Fatema also draws on her personal experiences through her work, recalling her memories visiting Mina Zayed as a child. Enlisting her own family as models, each scene she constructs tells a story from her childhood, set against the backdrop of Mina Zayed - an anthology of stories where Mina Zayed is the stage. Positioning herself in every scene, we are reminded of the importance of the Mina area for people that grew up in Abu Dhabi. Lena’s project also views Mina Zayed through a very personal lens. The sending of a postcard, no matter how mass-produced and standardised the object itself may be, is a deeply personal gesture. Lena’s choices of imagery for her designs, presented through her signature collage style, represent her own explorations of Mina Zayed, what caught her eye, and what she found interesting enough to share with family and friends further afield. 

 

As we roll into 2021, the first phase of Mina Zayed’s inevitable transformation has already begun.

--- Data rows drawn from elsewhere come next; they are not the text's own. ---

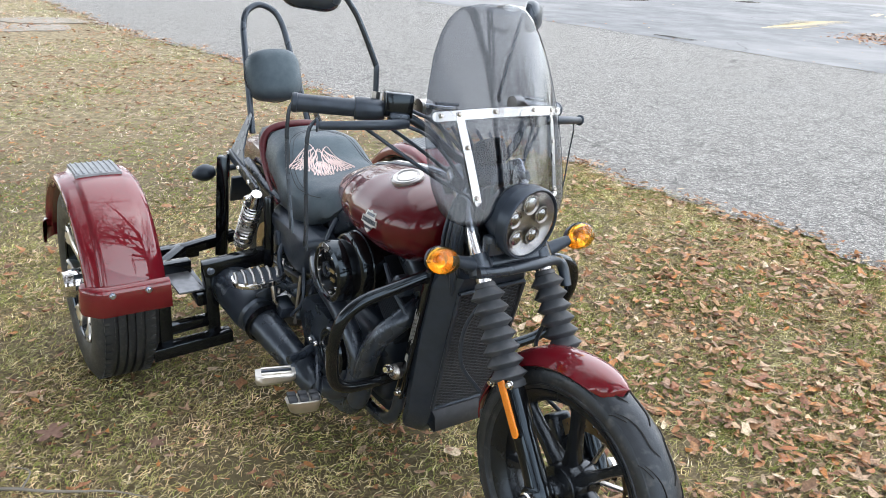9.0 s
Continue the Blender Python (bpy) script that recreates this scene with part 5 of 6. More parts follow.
def build_fork():
    for s in (-1, 1):
        y = s * 0.098
        p = lambda z, o=0.0: Vector((fork_x(z) + o, y, z))
        d = (p(0.3) - p(0.9)).normalized()
        leg = part("fork_leg", lathe([(0, 0), (0.02, 0), (0.0205, 0.3), (0, 0.3)], p(0.965), d, 20), CHROME, trike, "chrome fork tube", FRONT)
        # rubber gaiter with eight ribs
        prof = [(0.02, -0.012), (0.024, -0.01), (0.027, 0.0)]
        L = 0.225
        n = 7
        for k in range(n):
            z = L * k / n
            rr = 0.026 + 0.004 * k / n
            prof += [(rr, z + 0.002), (rr + 0.016, z + L / n * 0.66), (rr + 0.0155, z + L / n * 0.74)]
        prof += [(0.032, L), (0.036, L + 0.004), (0.036, L + 0.018), (0.031, L + 0.02), (0.02, L + 0.02)]
        part("fork_gaiter", lathe(prof, p(0.722), d, 28), GAITER, leg, "grey-black rubber fork gaiter", FRONT, angle=28)
        part("fork_slider", lathe([(0, 0), (0.03, 0), (0.031, 0.1), (0.0275, 0.12), (0.0275, 0.235), (0.03, 0.245), (0.03, 0.285), (0.018, 0.31), (0, 0.312)], p(0.535), d, 24), GLOSS, leg, "gloss black fork slider", FRONT)
        part("axle_lug", lathe([(0, 0.034), (0.024, 0.034), (0.028, 0.028), (0.028, -0.03), (0, -0.03)], AXLE + Vector((-0.005, y, 0)), (0, s, 0), 20), GLOSS, leg, tf=FRONT)
        part("axle_cap", lathe([(0, 0.05), (0.014, 0.05), (0.017, 0.046), (0.017, 0.02), (0.021, 0.018), (0.021, 0.0), (0, 0)], AXLE + Vector((0, s * 0.125, 0)), (0, s, 0), 24), CHROME, leg, "chrome axle cap", FRONT)
        part("pinch_bolt", bolt(AXLE + Vector((0.028, s * 0.128, -0.012)), (0, s, 0), 0.0085, 0.01), CHROME, leg, tf=FRONT)
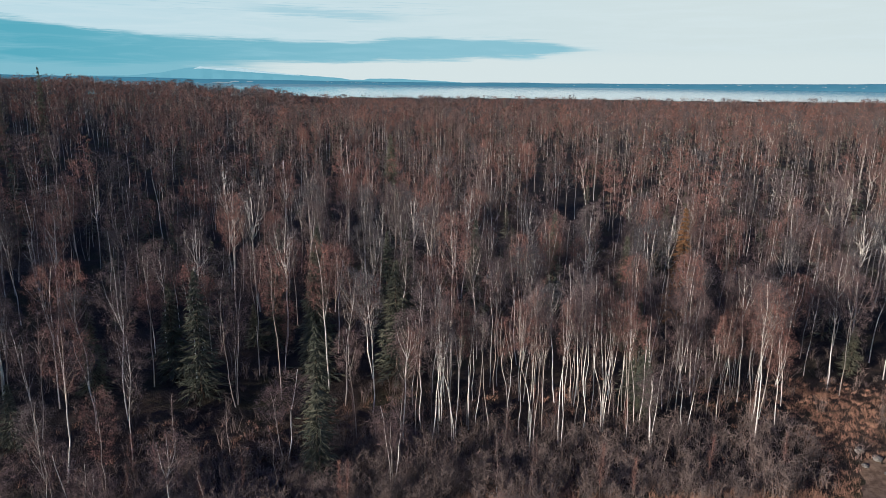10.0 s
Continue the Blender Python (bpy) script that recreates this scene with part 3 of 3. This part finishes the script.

Through documenting Mina Zayed as it existed in 2020, these projects celebrate the area in all of its idiosyncratic glory, and mark the closing of this chapter for Abu Dhabi’s port. Just like Abu Dhabi as a whole, Mina Zayed exists in a state of perpetual change, and in a city with an ever-renewing population and limited collective memory, it’s all the more important to continually document these histories before they disappear completely. I hope these projects can be seen as a call to action to preserve the city’s modern heritage, and to ensure that redevelopment plans for Mina Zayed don’t erase its intrinsic character.